Department Movie Review: ‘Department’; RGV Ko Lag Gaya ‘Rogue’!
The years haven't been kind to Ram Gopal Varma, have they? When he first came on the scene, back in the '90s, Ramu changed the language of Hindi cinema with films like Satya and Rangeela. Somewhere along the way, though, the man clearly lost his way, perhaps when his homegrown talent, the likes of Anurag Kashyap, and Shimit Amin, moved out of his shadow and turned filmmakers in their own right. Though films like Sarkar have been half-way to decent, in the last decade-odd, Ramu has inadvertently taken to a self-satirizing sort of cinema, in an attempt to regain lost glory, capped by that terrible, self-aggrandizing affair he called Ram Gopal Varma Ki Aag.
With his latest, Department, Ramu is championing what he calls 'rogue filmmaking', shooting with Canon 5D DSLR cameras, which, being about a quarter the size of conventional video cameras, allow him to cinematographically go where no man has gone before. He tried it with last year's 'Not A Love Story', but this time around, Varma has truly gone overboard, making his last outing look like a gentle oil on canvas in comparison. And it doesn't help that Department has little by way of plot to boast of, rehashing the same 'mentor-vs-protégé' fight that he had documented so brilliantly in Company, a decade ago.

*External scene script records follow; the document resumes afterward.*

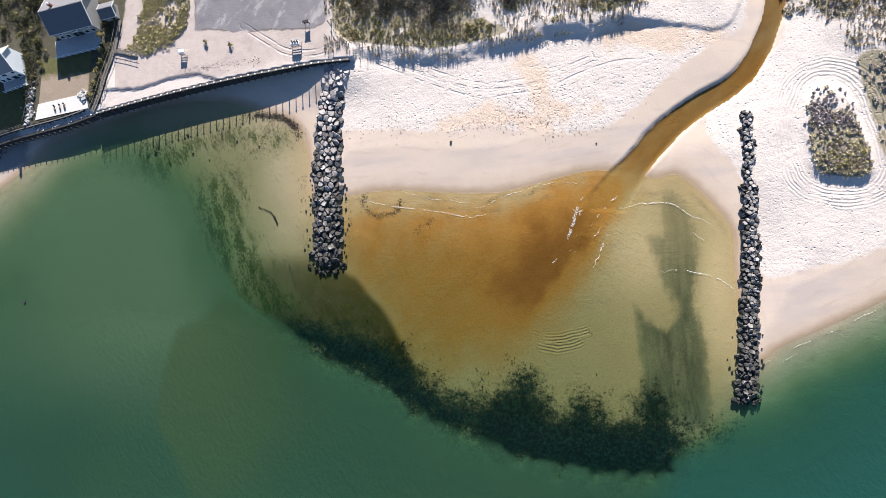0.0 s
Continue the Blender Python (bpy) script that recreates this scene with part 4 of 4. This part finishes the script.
def boardwalk(points, width, label, rail=True):
    """Planks across two stringers, with posts and a rail on both sides."""
    line = smooth_line(points, steps=8)
    steps = np.r_[0, np.cumsum(np.hypot(*np.diff(line, axis=0).T))]
    root = thing("boardwalk", pose(*line[0], 0), label, "boardwalk")
    x0, y0 = line[0]
    boards = int(steps[-1] / 0.3)
    plank_bm = bmesh.new()
    box(plank_bm, 0, 0, 0, 0.27, width, 0.05)
    plank = part("plank", plank_bm, TIMBER)
    mesh = plank.data
    bpy.data.objects.remove(plank)
    level = G + 0.35
    for i in range(boards):
        s = (i + 0.5) * 0.3
        x, y = (float(np.interp(s, steps, line[:, k])) for k in (0, 1))
        u, v = (float(np.interp(s + 0.3, steps, line[:, k]) - np.interp(s - 0.3, steps, line[:, k])) for k in (0, 1))
        ob = new("plank", mesh)
        ob.parent, ob.matrix_basis = root, pose(x - x0, y - y0, level, 0, 0, math.degrees(math.atan2(v, u)))
        if rail and i % 7 == 0:
            n = math.hypot(u, v)
            for side in (-1, 1):
                bm = bmesh.new()
                box(bm, x - x0 - v / n * side * width / 2, y - y0 + u / n * side * width / 2, G - 0.3, 0.1, 0.1, 1.65)
                part("rail_post", bm, TIMBER, root)
    for side in (-1, 1):
        bm = bmesh.new()
        pts = []
        for s in np.linspace(0, steps[-1], 14):
            x, y = (float(np.interp(s, steps, line[:, k])) for k in (0, 1))
            u, v = (float(np.interp(s + 0.3, steps, line[:, k]) - np.interp(max(s - 0.3, 0), steps, line[:, k])) for k in (0, 1))
            n = math.hypot(u, v)
            pts.append((x - x0 - v / n * side * width / 2, y - y0 + u / n * side * width / 2, G + 1.3))
        for a, b in zip(pts[:-1], pts[1:]):
            beam(bm, a, b, 0.12, 0.08)
        part("handrail", bm, TIMBER, root)
    return root


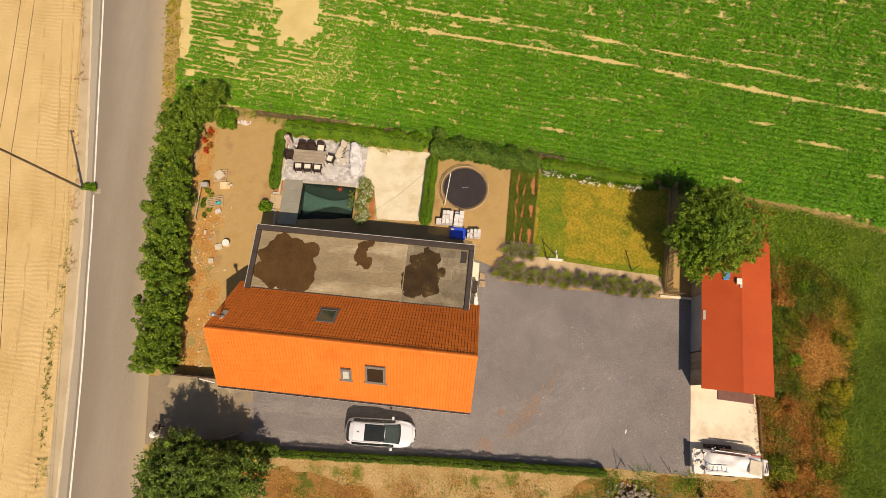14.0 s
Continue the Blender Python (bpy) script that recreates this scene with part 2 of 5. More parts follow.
M_WATER = glass("pool_water", (0.55, 0.70, 0.64))
M_SOIL = mat("red_planting_soil", (0.36, 0.13, 0.05), (0.47, 0.19, 0.08), 1.2, 12, var=0.35, bump=0.6)
M_TRUNK = mat("bark", (0.06, 0.04, 0.025), (0.11, 0.075, 0.05), 3, 20, var=0.4)
# near-black, so the shade inside hedges and crowns is in the colour
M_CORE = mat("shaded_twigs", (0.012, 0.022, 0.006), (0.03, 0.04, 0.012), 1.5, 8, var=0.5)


def leafmat(name, a, b, island=0.45, scale=0.7):
    return mat(name, a, b, scale, 6, rough=0.5, var=0.3, bump=0, island=island, see=0.25, spec=0.25)


M_L_HEDGE = leafmat("hedge_leaf", (0.060, 0.142, 0.011), (0.218, 0.318, 0.030), 0.55, 1.6)
M_L_HEDGE2 = leafmat("boundary_leaf", (0.064, 0.172, 0.008), (0.174, 0.305, 0.017), 0.5, 1.1)
M_L_TREE = leafmat("tree_leaf", (0.075, 0.165, 0.012), (0.21, 0.315, 0.028), 0.42, 1.5)
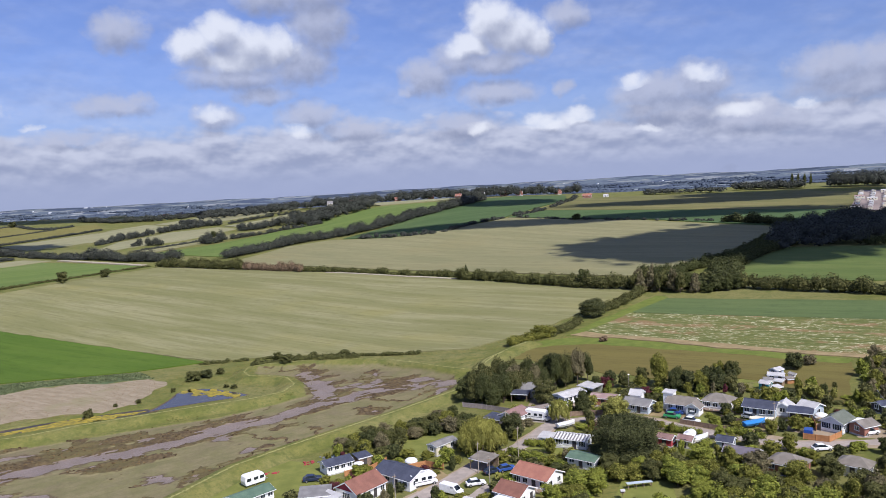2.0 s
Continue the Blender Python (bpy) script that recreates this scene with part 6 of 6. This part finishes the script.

The film deals with a new department set up in the Mumbai police to take on the increasingly brazen underworld taking hold of the city. The gangwar between the two dons, city-based Sawatiya (Vijay Raaz) and an unseen, terrorist-don called Ghori, leads the police to set up a new encounter squad led by Mahadev Bhonsle (Sanjay Dutt), who finds a protégé in rookie cop Shiv Narayan (Rana Daggubati). Though it's a trusting relationship at the start, cracks appear when Shiv realises that the squad only seems to be targeting Sawatiya's gang in the city, without a single hit on Ghori's men, only to realize that Mahadev might be in Ghori's pay. Shiv also starts taking direction from Sarjerao Jadhav (Amitabh Bachchan), an ex-gangster-turned-politician, who doesn't miss a beat in the city, even as Mahadev teams up with Sawatiya's treacherous lieutenant DK (Abhimanyu Singh) and DK's manipulative moll, Nazeer (Madhu Shalini) to take him out. It's the perfect setup for a showdown, or something like it, at least.
Right from the start, Ramu packs the film with vertiginous, nauseating visuals from cameras mounted on feet, hands, on carrom stikers, and more. Not a single scene is the movie is shot steadily, every shot panning up from somebody's head to toe, halting on the oddest parts of the anatomy when the opportunity allows, making for some truly bizarre, even hilarious angles. Ramu is so engrossed in making the film visually 'creative', that he seems to completely forget that direction also involves creating engaging characters and drawing out realistic performances from his actors. Instead, Varma is content to let every one of his players ham it up to their heart's delight. While a tired-looking Sanjay trolls it up with his monotonous, cap-wearing Mahadev, Rana, who impressed with his first outing in Dum Maro Dum last year, inspires smirks here with his wannabe-gritty cop. It's a pity that even the great Amitabh Bachchan is a let-down here, as Ramu reduces Sarjerao to a caricaturish act that seems to be a cross between the superb Sarkar and the terrible Babban, from RGV's 'Aag'.
Abhimanyu Singh is over the top as the crazed DK, Madhu Shalini as Nazeer is comedic in the way she keeps starting every dialogue with a Shakti-Kapooresque babeh. Deepak Tijori sports a garden creeper for a moustache and eye-brows, while Anjana Sukhani and Lakshmi Manchu turn in fantastically wooden performances. The only person who actually delivers a performance of note is Vijay Raaz, but then, what's the point of it?
The music of the film seems quite warped, in the way Ramu brings in random item numbers just to work in the sex-factor. Nathalia Kaur looks uncomfortable in Dan Dan Cheeni, which is understandable, since Sanjay and Rana are dressed like The Village People.
Department is just a sign that Ram Gopal Varma's vision seems to be going from bad to worse. His latest is a criminal waste of actors like Amitabh Bachchan, Rana Daggubati, Abhimanyu Singh and Vijay Raaz. Even in the sheer visuals, RGV has lost his way, cinematography gone rogue in the name of 'rogue filmmaking'. Ram Gopal Varma is the sort of maverick who needs just one film to bounce back. Unfortunately for him, Department is not it. Avoid this one like the plague.